Analytical writing scores are averaged from the assessments of a qualified human scorer and a computer program, reported in half-point intervals between 0 and 6. A score of 0 is reserved for essays that are either unrelated to the topic or not completed. Before implementing automated essay scoring, GMAC studied the issue, and they claim that the assessments of the computer program were very similar to those of the human graders in most areas. In the event that the scores given by the computer program differ by more than one point from the scores of the human grader, a second person is brought in to grade the essay, and the analytical writing scores in these cases will be the average of two human graders.
Some standardized tests penalize students for guessing, but the GMAT is not among them. In fact, not only are students not penalized for guessing, on the multiple-choice sections of the test they are penalized for not guessing. Unanswered questions adversely affect scores more than incorrect answers. This means that test-takers will benefit from answering all questions, even if these are only random guesses entered haphazardly as time is running out. On the verbal and quantitative sections of the GMAT, students should make every effort to avoid consecutive incorrect answers, because their scores will suffer more than from non-consecutive errors. This is best accomplished with disciplined time management. Students should not obsess over difficult questions and should not devote an inordinate amount of time to an individual problem. Due to the complexities of the adaptive algorithm, even test-takers who receive a perfect score have not necessarily answered every single question correctly. For the analytical writing section, it is important to stick to the topic at hand. As noted above, even the lowest quality essay will receive a score above zero if it is relevant to the essay prompt.

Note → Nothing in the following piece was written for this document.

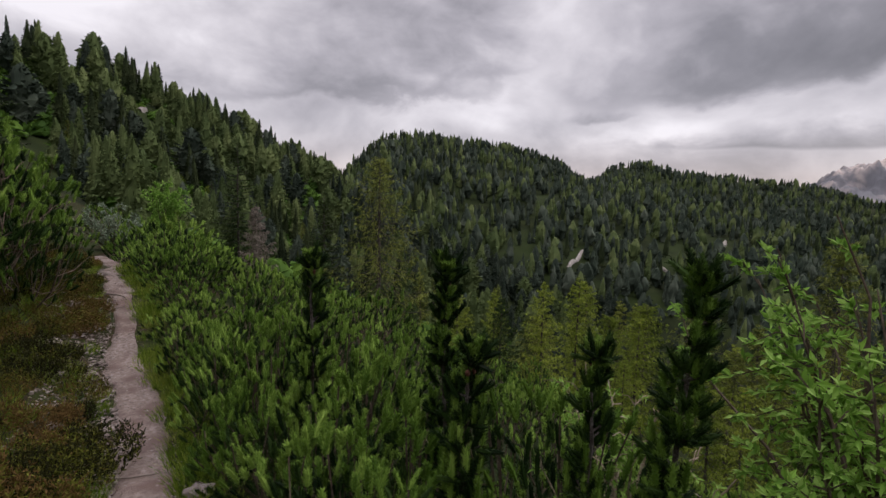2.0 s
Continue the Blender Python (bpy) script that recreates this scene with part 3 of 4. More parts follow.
# ---- woods on the far slopes ----
def far_profile(kind, g):
    """Half width of a distant crown at each height, for a tree one unit high."""
    g = np.asarray(g, float)
    if kind == "bush":
        return 0.85 * np.sqrt(np.clip(1 - g * g, 0.03, 1))
    if kind == "round":      # stone pine: egg-shaped
        return 0.245 * np.clip(np.sin(np.pi * np.clip(0.16 + 0.84 * g, 0, 1) ** 1.25), 0.02, 1) ** 0.75
    if kind == "larch":
        return 0.225 * np.clip(1 - g, 0, 1) ** 0.62 * (0.7 + 0.3 * np.clip(g * 5, 0, 1)) + 0.008
    return 0.165 * np.clip(1 - g, 0, 1) ** 0.85 + 0.008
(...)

Most available evidence suggests that business schools view total scores and quantitative section scores as highly important to their admissions decisions. The value of the verbal, integrated reasoning, and analytical writing scores is more difficult to assess. Because high verbal scores are less common than high quantitative scores, admissions committees are likely to be impressed by strong verbal skills, and this may tip the scales in a candidate's favor. The integrated reasoning section is still rather new, and its credibility is still developing. The analytical writing score is clearly not as important as the verbal and quantitative scores. However, low integrated reasoning and/or analytical writing scores can harm an applicant, and students who can perform well on these GMAT sections will derive at least some benefit.